Question

A body moves with a velocity of $2m/s$ for $5s$ , then its velocity uniformly increases to $10m/s$ $5s$ . Thereafter its velocity begins to decrease at a uniform rate until it comes to rest after $10s$ . Plot a v-t graph and d-t graph for the motion of the body. Mark the portions of the graph when the motion is uniform and when the motion is non uniform. From the graph find the total distance moved by the body after $2s$ and $12s$ and in the last $10s$.

Answer 1

Hint: From the data we first need to draw the v-t graph and d-t graph. Then we need to use the laws of kinematics for uniform acceleration. We have to apply appropriate formulas for different cases and find out what is required. So let us start with the solutions.
Formula used: $v=u+at,s=ut+\dfrac{1}{2}a{{t}^{2}}$

Complete answer:
For the first 5s the velocity does not change with time, so the v-t graph will be parallel to the time axis and the d-t graph will be a straight line passing through the origin. Then its velocity increases uniformly for next 5s. Thus its v-t graph will be a straight line and d-t graph will be a curved line with tangent at each point giving the value of the velocity at that time.

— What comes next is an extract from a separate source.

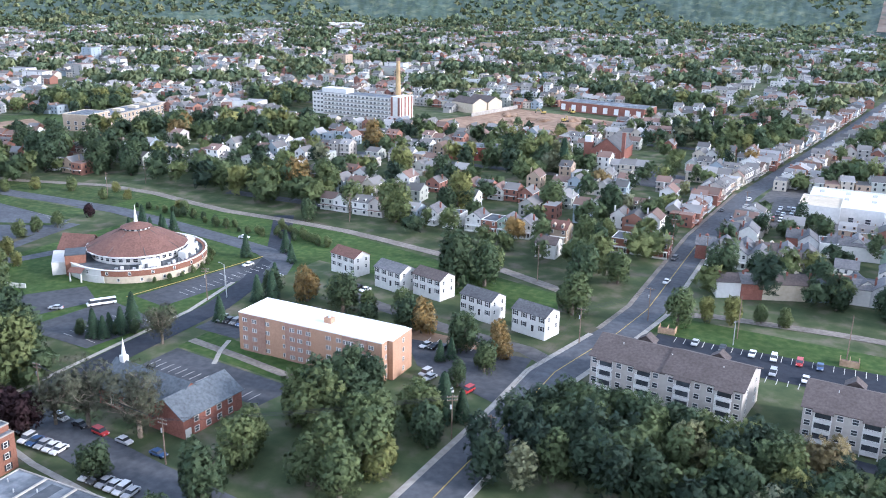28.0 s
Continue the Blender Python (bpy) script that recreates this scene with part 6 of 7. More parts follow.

In the last 10s the velocity decreases uniformly and at last becomes zero. So the v-t graph will be a straight line with negative slope and the d-t graph will also be a curved line with negative slope.
The graphs are shown below.

From the v-t graph we can say that motion is uniform in AB part and not uniform in BC and CD parts.
Let the initial velocity be $u.$ Now after $2s$, as we can see from the v-t graph the distance travelled will be
${{S}_{1}}=u\times t=2\times 5=10m$.
Now to evaluate distance for $12s$ we need to find out the acceleration and retardation of the particle when the motion is not uniform.
In the point C the velocity $v=10m{{s}^{-1}}$ , so the acceleration in this part is given by
$a=\dfrac{v-u}{\vartriangle t}=\dfrac{10-2}{10-5}m{{s}^{-2}}=1.6m{{s}^{-2}}$ . Thus the distance travelled in this time interval is
\[{{S}_{2}}=ut+\dfrac{1}{2}a{{t}^{2}}=2\times 2+(\dfrac{1}{2}\times 1.6\times {{5}^{2}})m=24m\]
Now in the portion CD it travels with the retardation given by
$r=\dfrac{10-0}{20-10}m{{s}^{-2}}=1m{{s}^{-2}}$
The particle travels with this retardation for last $2s$ of $12s$. So the distance travelled in this $2s$is given by
${{S}_{3}}=10\times 2-(\dfrac{1}{2}\times 1\times {{2}^{2}})m=18m$
So the distance travelled in 12s is
${{S}_{1}}+{{S}_{2}}+{{S}_{3}}=10+24+18=52m$ .
In the last $10s$, the particle moves with retardation. So putting the values of different quantities from the graph and from earlier calculations we get
${{S}_{4}}=10\times 10-(\dfrac{1}{2}\times 1\times {{10}^{2}})m=50m$

Note:
The velocities and accelerations are different in different points of the graph, they should be calculated correctly. To calculate distance travelled in 12s, the approach of finding displacement by the area of the graph with the time axis will not work, we have to apply the kinematics equation for that. Again these equations are only valid for uniform accelerations.